■ **WHAT NEEDS TO BE DONE**
Copy exactly the lines from the beginning of the data down to and including the line holding "return -0.0648 - 0.0306", without any pictures.

%%

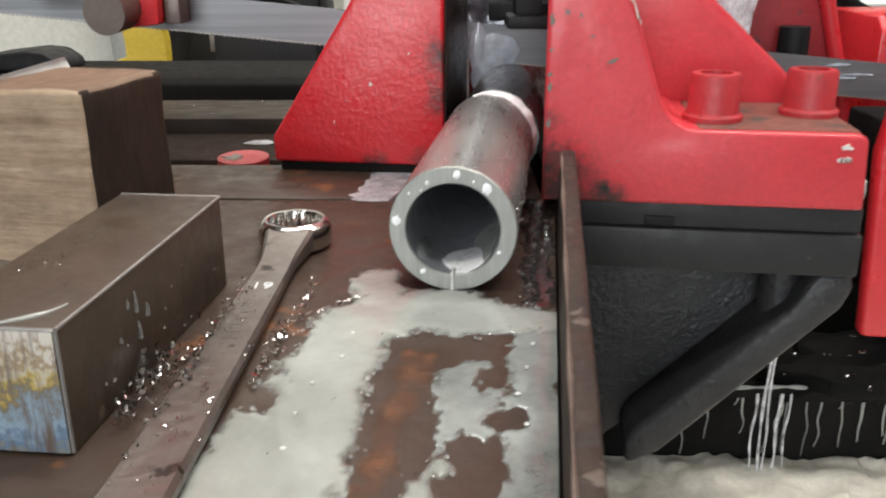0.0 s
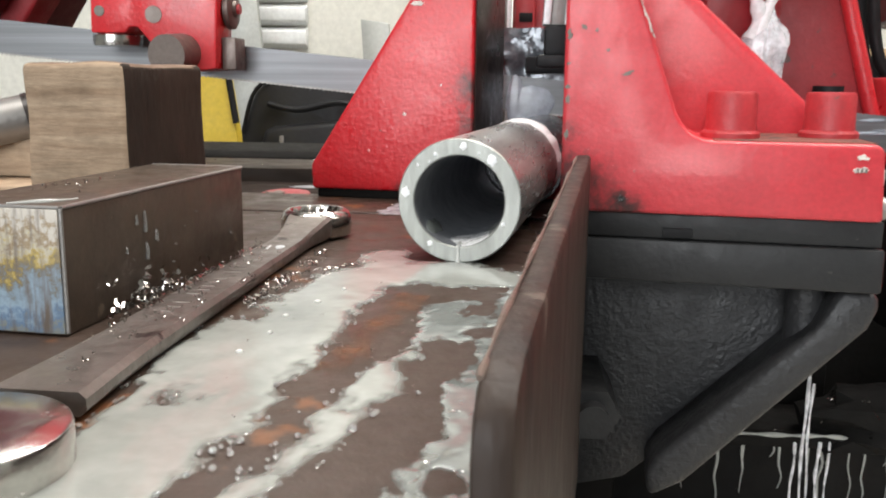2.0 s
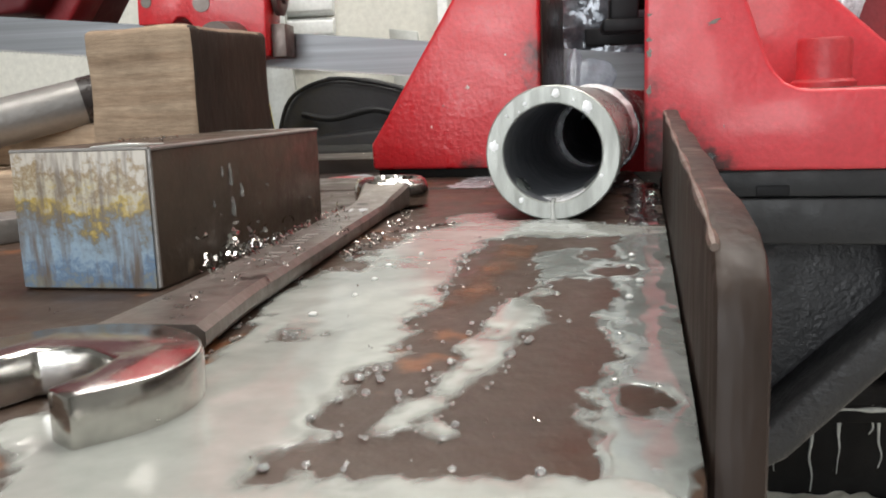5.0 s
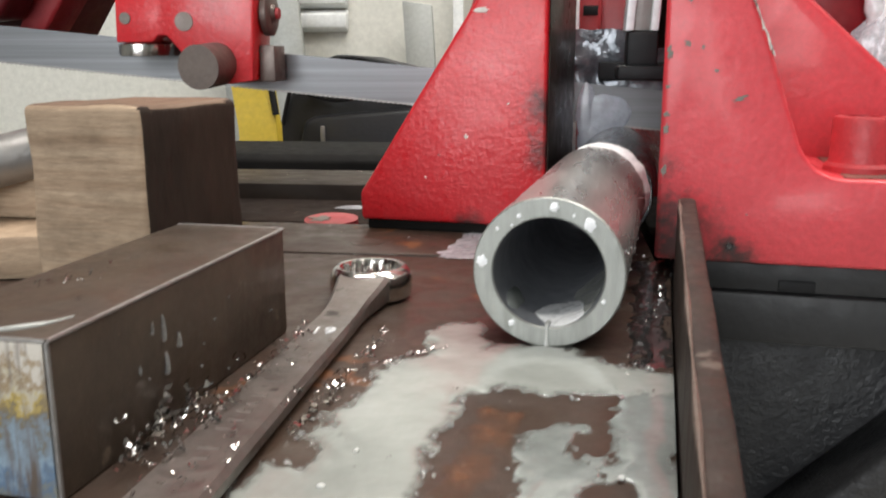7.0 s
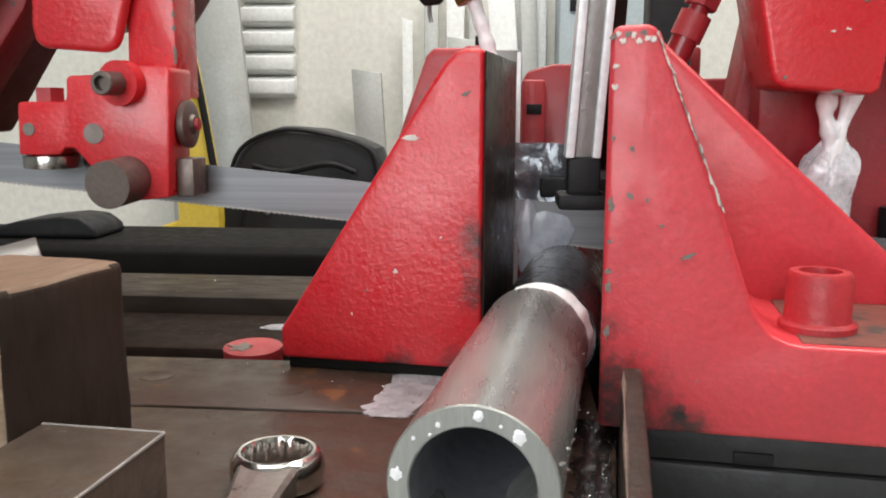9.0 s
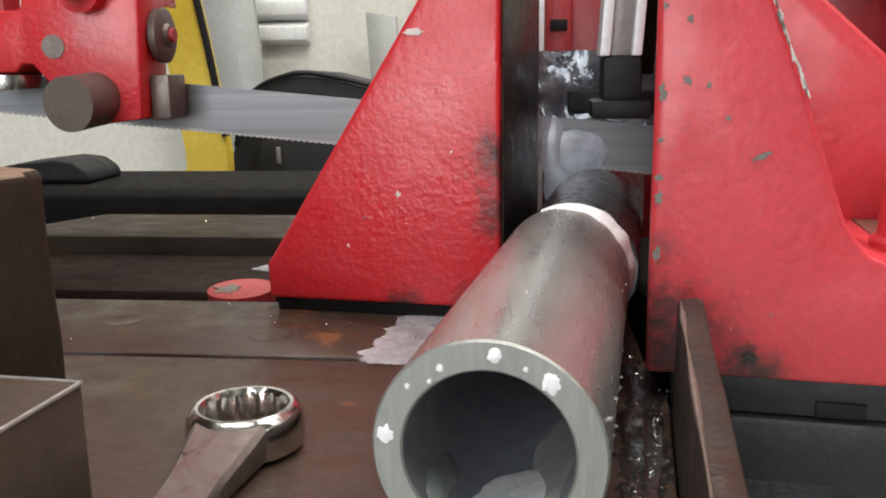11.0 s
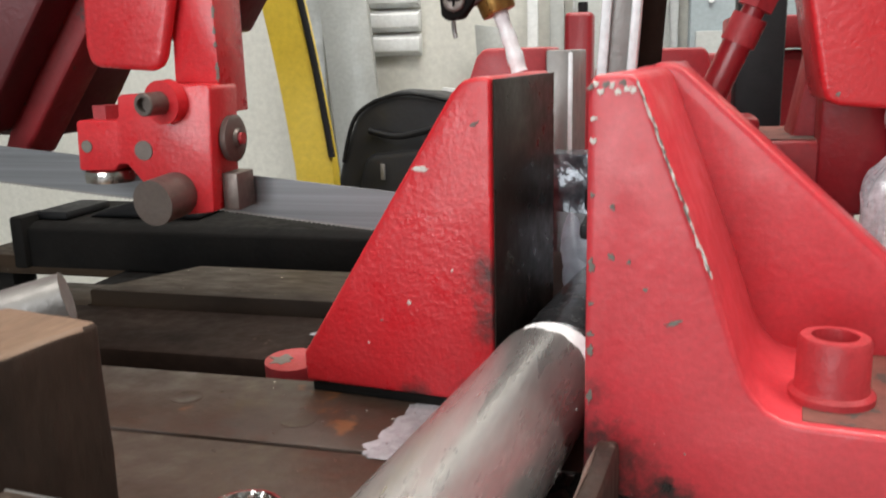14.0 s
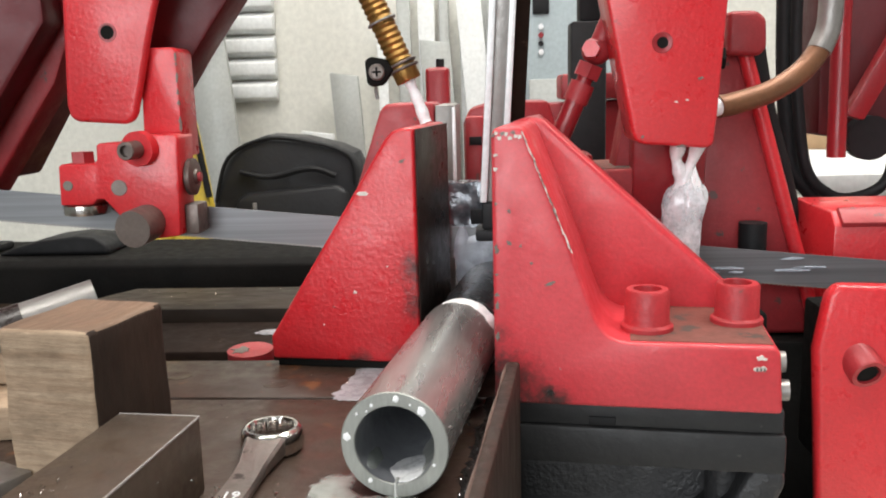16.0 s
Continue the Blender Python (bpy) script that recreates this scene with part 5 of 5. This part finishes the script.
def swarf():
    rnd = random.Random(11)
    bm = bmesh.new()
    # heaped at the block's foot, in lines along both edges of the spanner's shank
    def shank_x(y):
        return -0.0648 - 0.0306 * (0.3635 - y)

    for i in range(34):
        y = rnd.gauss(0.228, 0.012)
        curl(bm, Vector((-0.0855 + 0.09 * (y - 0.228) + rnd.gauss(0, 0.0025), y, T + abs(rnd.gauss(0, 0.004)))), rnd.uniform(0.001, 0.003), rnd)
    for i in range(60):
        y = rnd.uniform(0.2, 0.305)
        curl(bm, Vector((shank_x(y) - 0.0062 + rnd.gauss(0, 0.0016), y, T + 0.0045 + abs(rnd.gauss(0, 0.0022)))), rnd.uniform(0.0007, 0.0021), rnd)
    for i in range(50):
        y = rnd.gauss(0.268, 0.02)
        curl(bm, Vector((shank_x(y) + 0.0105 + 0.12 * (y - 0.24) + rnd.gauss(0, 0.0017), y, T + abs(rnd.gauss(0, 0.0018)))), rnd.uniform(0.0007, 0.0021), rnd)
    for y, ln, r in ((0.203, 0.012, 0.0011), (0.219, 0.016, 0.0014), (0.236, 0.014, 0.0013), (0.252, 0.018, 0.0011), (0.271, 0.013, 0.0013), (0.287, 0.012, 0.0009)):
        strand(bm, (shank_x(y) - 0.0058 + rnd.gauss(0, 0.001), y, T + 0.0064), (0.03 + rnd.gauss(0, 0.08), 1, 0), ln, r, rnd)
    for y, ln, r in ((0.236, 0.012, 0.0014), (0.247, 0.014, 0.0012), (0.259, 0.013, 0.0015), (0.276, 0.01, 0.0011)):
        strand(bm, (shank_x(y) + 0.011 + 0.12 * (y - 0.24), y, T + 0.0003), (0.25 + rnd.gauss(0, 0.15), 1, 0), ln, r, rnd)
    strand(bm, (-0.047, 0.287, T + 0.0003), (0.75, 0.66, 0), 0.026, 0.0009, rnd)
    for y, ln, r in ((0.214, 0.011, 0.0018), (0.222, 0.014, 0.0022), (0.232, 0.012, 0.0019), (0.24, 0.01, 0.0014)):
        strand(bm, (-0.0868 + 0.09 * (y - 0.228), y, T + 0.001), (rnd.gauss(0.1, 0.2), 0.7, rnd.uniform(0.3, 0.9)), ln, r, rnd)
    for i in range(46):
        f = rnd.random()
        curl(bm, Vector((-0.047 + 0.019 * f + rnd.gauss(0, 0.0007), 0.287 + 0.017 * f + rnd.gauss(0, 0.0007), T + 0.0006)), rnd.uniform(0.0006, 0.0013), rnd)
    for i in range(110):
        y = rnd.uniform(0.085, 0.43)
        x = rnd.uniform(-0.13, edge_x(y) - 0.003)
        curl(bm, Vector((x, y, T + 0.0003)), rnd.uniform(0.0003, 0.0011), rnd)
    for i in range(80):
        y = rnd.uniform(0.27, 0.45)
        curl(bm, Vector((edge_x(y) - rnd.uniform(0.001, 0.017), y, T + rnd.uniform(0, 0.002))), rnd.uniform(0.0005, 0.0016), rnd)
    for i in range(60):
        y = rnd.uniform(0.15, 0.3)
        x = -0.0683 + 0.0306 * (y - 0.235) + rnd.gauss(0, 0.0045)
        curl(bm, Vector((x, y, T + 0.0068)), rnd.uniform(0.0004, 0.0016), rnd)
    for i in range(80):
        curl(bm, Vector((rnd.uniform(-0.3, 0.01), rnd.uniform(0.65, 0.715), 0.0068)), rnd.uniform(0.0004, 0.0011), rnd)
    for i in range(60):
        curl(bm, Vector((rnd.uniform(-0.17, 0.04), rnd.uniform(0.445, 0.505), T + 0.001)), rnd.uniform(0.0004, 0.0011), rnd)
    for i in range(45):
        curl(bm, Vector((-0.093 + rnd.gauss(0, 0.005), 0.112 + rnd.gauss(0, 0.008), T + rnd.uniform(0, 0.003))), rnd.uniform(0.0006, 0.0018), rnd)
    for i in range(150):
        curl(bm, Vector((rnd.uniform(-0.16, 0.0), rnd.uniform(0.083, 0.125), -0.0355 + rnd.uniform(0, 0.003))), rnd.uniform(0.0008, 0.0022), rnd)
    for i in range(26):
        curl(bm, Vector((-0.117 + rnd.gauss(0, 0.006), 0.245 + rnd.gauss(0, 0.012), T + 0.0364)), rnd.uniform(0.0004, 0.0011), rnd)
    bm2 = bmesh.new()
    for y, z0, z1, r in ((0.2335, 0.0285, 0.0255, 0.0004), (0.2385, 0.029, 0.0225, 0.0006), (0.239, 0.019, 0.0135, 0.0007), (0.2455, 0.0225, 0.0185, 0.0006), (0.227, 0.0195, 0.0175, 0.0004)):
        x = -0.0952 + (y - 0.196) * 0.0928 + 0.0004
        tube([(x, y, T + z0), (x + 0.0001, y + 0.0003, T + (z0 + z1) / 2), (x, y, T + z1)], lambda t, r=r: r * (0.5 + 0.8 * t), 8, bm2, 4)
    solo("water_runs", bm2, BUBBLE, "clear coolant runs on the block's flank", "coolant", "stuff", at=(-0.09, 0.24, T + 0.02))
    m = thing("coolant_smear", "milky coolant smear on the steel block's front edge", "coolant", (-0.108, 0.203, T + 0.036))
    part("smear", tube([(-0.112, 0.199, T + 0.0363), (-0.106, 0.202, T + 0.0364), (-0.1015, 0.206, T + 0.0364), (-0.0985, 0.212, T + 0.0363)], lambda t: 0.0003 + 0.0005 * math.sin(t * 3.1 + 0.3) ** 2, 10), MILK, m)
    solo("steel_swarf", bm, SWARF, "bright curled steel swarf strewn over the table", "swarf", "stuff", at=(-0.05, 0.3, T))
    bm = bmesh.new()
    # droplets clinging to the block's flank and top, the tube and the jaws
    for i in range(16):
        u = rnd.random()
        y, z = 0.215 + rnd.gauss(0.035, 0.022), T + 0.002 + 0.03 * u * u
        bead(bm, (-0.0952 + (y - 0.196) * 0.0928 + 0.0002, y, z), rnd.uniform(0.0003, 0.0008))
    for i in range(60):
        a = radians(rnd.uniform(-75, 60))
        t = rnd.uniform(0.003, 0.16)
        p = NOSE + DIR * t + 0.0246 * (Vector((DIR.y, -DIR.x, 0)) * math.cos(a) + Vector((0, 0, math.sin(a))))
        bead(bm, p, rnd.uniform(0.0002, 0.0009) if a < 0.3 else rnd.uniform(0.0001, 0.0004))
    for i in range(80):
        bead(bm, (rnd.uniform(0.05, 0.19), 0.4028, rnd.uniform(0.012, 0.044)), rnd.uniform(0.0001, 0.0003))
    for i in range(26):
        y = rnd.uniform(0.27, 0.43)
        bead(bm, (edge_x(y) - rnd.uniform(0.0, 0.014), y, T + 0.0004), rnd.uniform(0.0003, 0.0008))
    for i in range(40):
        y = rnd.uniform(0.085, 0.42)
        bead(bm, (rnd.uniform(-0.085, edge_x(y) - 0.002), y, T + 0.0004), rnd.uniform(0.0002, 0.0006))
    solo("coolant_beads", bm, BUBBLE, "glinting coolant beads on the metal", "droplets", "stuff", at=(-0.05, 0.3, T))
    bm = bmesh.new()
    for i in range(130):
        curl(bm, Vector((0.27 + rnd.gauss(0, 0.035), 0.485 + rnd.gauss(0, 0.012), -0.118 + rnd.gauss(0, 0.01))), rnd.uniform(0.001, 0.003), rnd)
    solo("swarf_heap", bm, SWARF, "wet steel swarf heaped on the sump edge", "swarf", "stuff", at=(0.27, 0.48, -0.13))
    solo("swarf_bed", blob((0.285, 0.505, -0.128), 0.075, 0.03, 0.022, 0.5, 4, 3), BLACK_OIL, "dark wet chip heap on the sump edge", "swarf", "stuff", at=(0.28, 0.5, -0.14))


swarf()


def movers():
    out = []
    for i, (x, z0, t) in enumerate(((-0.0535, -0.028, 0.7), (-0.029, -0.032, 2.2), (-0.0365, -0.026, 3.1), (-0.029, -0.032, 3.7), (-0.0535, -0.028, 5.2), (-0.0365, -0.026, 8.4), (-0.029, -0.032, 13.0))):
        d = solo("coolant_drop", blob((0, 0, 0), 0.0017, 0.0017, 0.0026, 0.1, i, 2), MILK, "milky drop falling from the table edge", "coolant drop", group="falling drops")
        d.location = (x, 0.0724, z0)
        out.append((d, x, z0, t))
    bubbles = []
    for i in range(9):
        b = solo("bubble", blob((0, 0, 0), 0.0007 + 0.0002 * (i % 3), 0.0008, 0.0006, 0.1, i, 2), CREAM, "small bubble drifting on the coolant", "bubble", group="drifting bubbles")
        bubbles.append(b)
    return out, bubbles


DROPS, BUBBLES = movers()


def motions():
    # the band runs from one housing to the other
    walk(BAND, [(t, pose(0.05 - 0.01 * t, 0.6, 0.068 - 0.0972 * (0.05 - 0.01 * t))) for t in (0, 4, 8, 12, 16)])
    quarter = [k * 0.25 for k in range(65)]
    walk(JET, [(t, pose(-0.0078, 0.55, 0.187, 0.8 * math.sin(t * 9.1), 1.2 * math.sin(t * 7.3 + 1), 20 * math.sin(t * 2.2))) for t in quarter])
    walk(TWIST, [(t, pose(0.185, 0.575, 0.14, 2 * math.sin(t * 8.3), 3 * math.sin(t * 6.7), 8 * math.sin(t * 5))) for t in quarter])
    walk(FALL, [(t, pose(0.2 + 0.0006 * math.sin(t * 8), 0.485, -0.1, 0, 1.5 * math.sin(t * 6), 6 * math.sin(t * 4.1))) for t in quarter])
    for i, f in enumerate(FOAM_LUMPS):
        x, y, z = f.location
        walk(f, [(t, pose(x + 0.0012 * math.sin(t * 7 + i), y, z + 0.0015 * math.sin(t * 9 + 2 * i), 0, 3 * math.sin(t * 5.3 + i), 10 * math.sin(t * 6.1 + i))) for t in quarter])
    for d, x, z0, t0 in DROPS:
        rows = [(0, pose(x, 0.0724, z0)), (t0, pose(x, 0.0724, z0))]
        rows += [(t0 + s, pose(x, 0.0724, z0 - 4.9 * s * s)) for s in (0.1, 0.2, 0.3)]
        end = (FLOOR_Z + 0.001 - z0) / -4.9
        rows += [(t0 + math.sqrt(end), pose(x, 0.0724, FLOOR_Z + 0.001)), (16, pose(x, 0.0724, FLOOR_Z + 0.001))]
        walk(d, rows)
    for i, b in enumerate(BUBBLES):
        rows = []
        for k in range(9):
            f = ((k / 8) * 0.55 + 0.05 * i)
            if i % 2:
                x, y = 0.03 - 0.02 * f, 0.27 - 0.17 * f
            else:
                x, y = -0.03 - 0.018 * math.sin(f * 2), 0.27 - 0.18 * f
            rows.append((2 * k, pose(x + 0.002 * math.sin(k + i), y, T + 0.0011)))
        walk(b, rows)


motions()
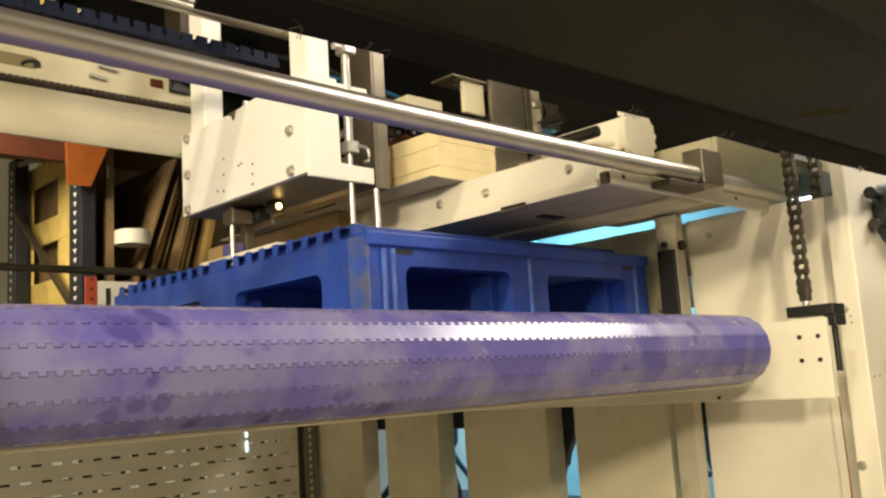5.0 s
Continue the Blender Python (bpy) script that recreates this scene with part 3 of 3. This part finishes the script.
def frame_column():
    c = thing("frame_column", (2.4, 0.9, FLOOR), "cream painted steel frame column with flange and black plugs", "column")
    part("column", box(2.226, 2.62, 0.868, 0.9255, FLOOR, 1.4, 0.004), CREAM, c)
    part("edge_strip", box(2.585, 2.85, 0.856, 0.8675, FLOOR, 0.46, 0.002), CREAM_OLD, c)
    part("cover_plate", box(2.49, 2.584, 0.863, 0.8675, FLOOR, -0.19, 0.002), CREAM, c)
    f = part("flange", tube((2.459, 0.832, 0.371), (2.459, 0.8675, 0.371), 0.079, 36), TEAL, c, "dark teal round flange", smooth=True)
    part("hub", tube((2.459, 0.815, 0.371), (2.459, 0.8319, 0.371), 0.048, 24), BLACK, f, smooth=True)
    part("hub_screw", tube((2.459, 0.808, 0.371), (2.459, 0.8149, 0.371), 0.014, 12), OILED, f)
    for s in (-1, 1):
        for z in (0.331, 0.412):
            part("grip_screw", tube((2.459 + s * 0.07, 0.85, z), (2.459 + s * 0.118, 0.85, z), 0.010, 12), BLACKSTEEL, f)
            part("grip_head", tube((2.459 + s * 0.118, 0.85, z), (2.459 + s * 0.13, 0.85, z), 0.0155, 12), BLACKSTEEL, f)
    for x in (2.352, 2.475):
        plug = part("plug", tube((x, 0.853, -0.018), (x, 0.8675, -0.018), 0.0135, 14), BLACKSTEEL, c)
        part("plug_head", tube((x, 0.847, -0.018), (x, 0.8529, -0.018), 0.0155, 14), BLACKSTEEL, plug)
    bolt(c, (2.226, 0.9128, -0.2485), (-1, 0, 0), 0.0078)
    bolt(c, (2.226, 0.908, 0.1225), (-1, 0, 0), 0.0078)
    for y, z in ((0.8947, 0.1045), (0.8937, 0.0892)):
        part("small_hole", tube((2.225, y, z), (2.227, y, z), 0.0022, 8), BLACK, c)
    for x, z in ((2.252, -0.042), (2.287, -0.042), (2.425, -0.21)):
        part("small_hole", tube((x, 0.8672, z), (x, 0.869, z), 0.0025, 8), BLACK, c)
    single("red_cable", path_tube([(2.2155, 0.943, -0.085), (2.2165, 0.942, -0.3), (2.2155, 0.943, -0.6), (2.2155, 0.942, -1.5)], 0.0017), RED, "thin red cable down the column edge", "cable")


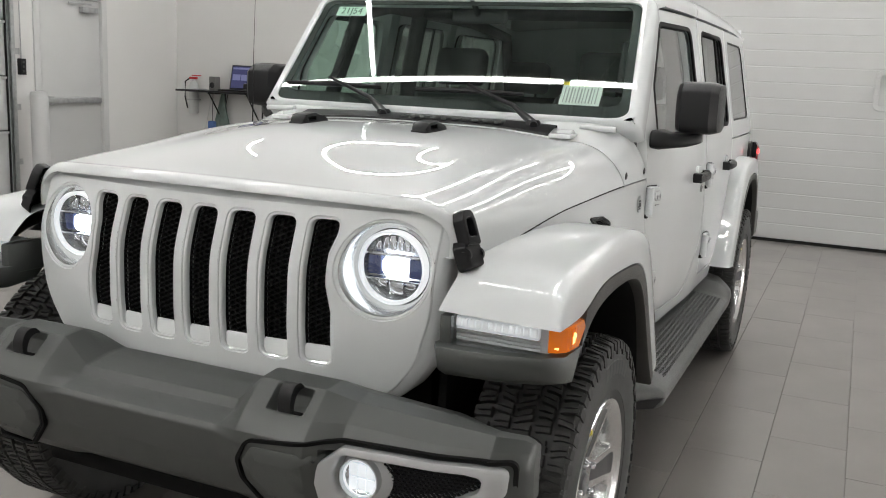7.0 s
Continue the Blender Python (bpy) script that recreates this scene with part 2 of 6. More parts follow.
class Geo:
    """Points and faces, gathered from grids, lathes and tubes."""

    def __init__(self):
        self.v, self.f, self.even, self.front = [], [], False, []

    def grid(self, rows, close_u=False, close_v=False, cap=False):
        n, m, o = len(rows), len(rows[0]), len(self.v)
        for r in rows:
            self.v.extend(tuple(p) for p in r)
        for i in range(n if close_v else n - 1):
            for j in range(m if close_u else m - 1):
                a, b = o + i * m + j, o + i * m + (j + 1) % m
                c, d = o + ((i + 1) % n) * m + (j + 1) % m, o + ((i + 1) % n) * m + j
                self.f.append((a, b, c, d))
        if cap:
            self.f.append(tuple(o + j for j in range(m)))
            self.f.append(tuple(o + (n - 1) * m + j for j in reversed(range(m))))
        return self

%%

■ **SOLUTION TO THE EXERCISE**
0.0 s
2.0 s
5.0 s
7.0 s
9.0 s
11.0 s
14.0 s
16.0 s
Continue the Blender Python (bpy) script that recreates this scene with part 5 of 5. This part finishes the script.
def swarf():
    rnd = random.Random(11)
    bm = bmesh.new()
    # heaped at the block's foot, in lines along both edges of the spanner's shank
    def shank_x(y):
        return -0.0648 - 0.0306 * (0.3635 - y)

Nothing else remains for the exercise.